在第十个休息日,我做了一个梦,我和队友们失散,一个人在空旷的古城里奔走,一头庞然大物在后面紧追不放,见鬼了,我无论如何都无法摆脱。他越来越近,庞大的身躯震动着大地。
但是这震动似乎很真切,不像做梦。我睁开眼,大家都一脸惊慌,原来地震了。
地震对我们的影响并不大,可是食物和饮用水的缺乏才让人心慌。尤其是生吃蛇肉,我一看到这东西就有种呕吐的感觉,但没办法,久了就习惯了,按白法海的理论,闭着眼,有点象日本神户的小牛肉的感觉,我没吃过神户的小牛肉,但蛇身体内有寄生虫我是知道的。

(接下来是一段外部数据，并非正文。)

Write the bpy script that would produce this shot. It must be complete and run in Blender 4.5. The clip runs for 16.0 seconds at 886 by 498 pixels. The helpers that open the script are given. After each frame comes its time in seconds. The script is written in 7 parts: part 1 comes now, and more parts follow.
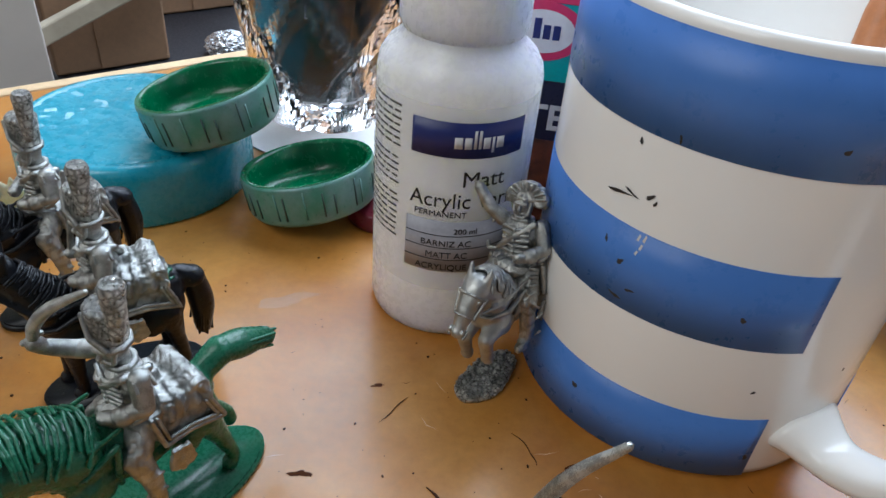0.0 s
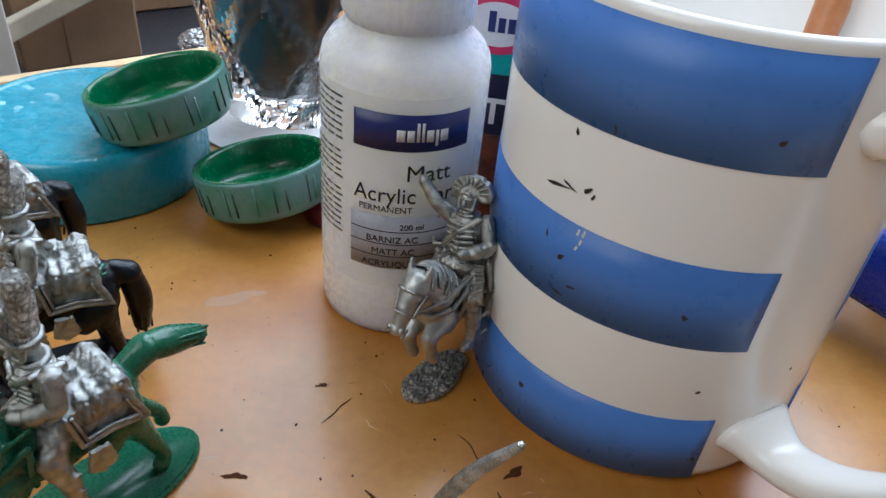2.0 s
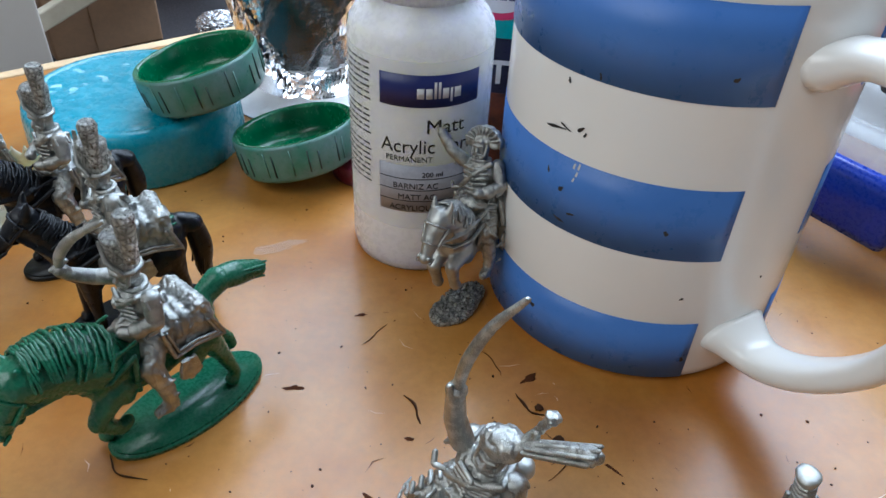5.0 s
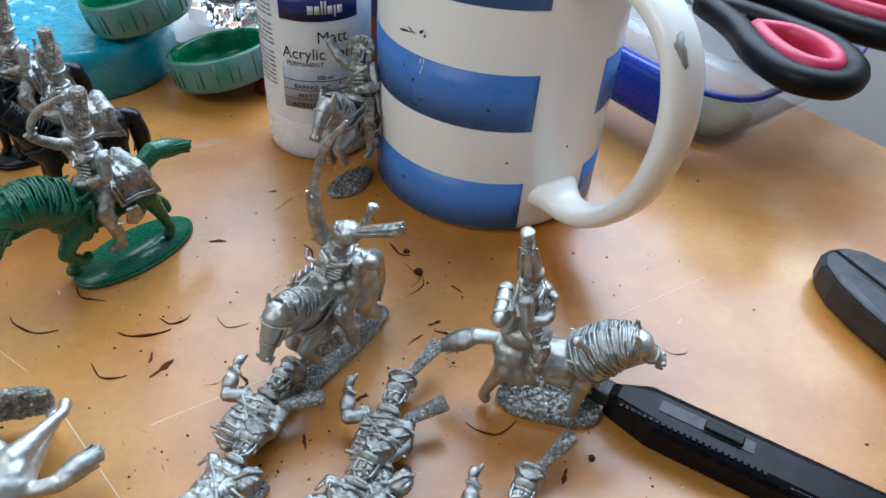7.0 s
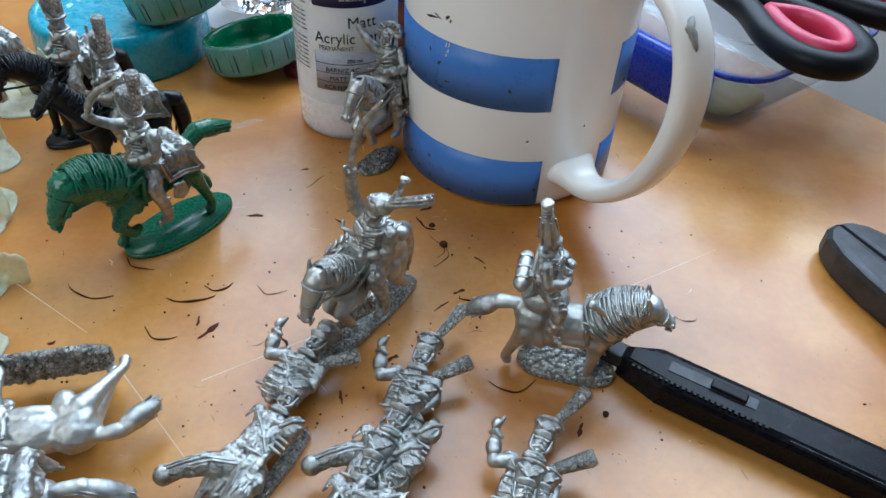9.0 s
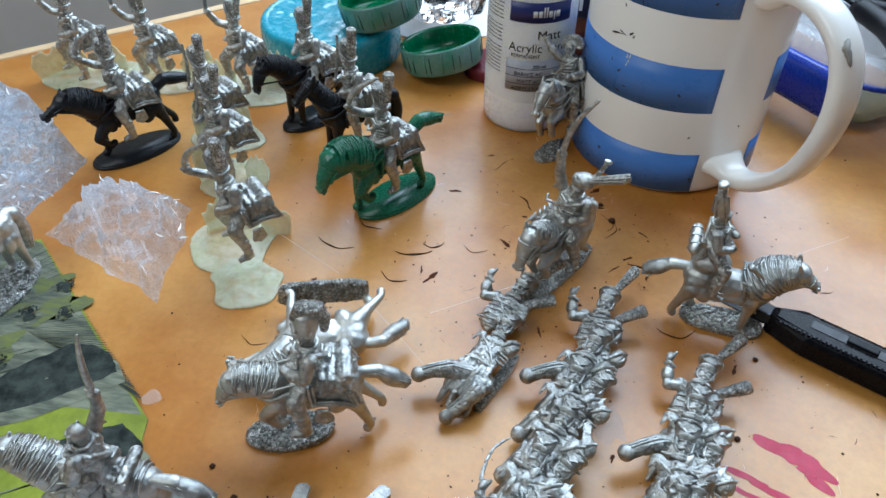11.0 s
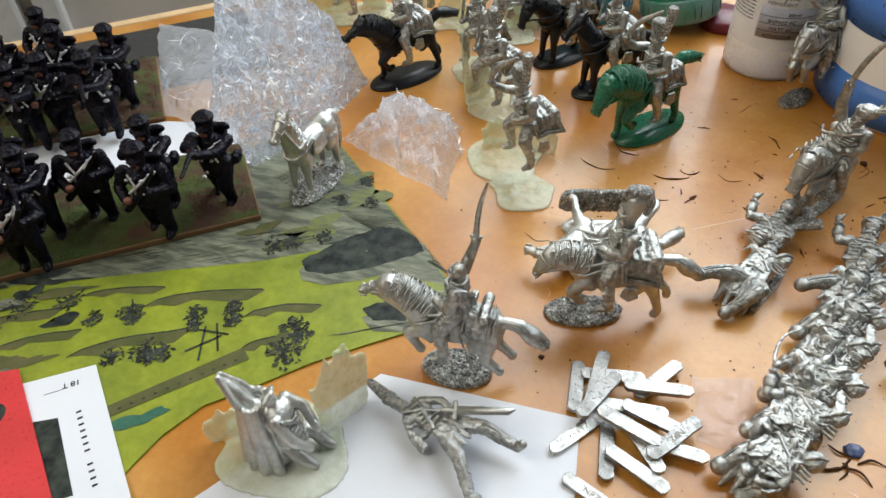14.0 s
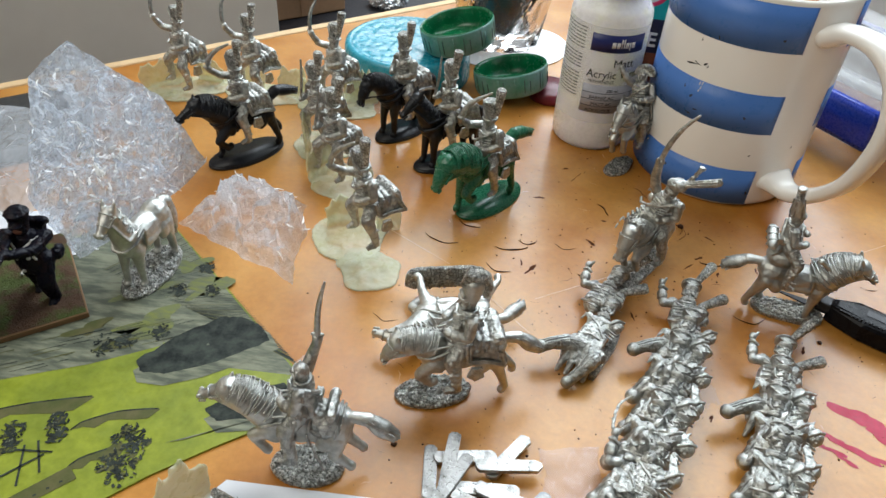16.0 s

就在大家绝望的时候,骆驼他们组有了新的发现,在一处小型废墟中,有七个简陋的坟墓。石壁上写满日文。苏原告诉我们,这是日本昭和17年的探险队,他们没完成任务,却发生了内乱,一些队员开始出现变异,攻击队友,为保护大家,维持他们的尊严,将他们格杀。
又是变异,我们每个人的心都悬了起来。
“如果我出现变异,你就一枪打死我。”吴漱雪悄声对我说。一路上,我们除了搜索,除了行动,很少交流,我们似乎已经淡忘了一些事情和人的基本欲望,他说这话时,长长睫毛在不停地抖动,象在控制自己内心的恐惧。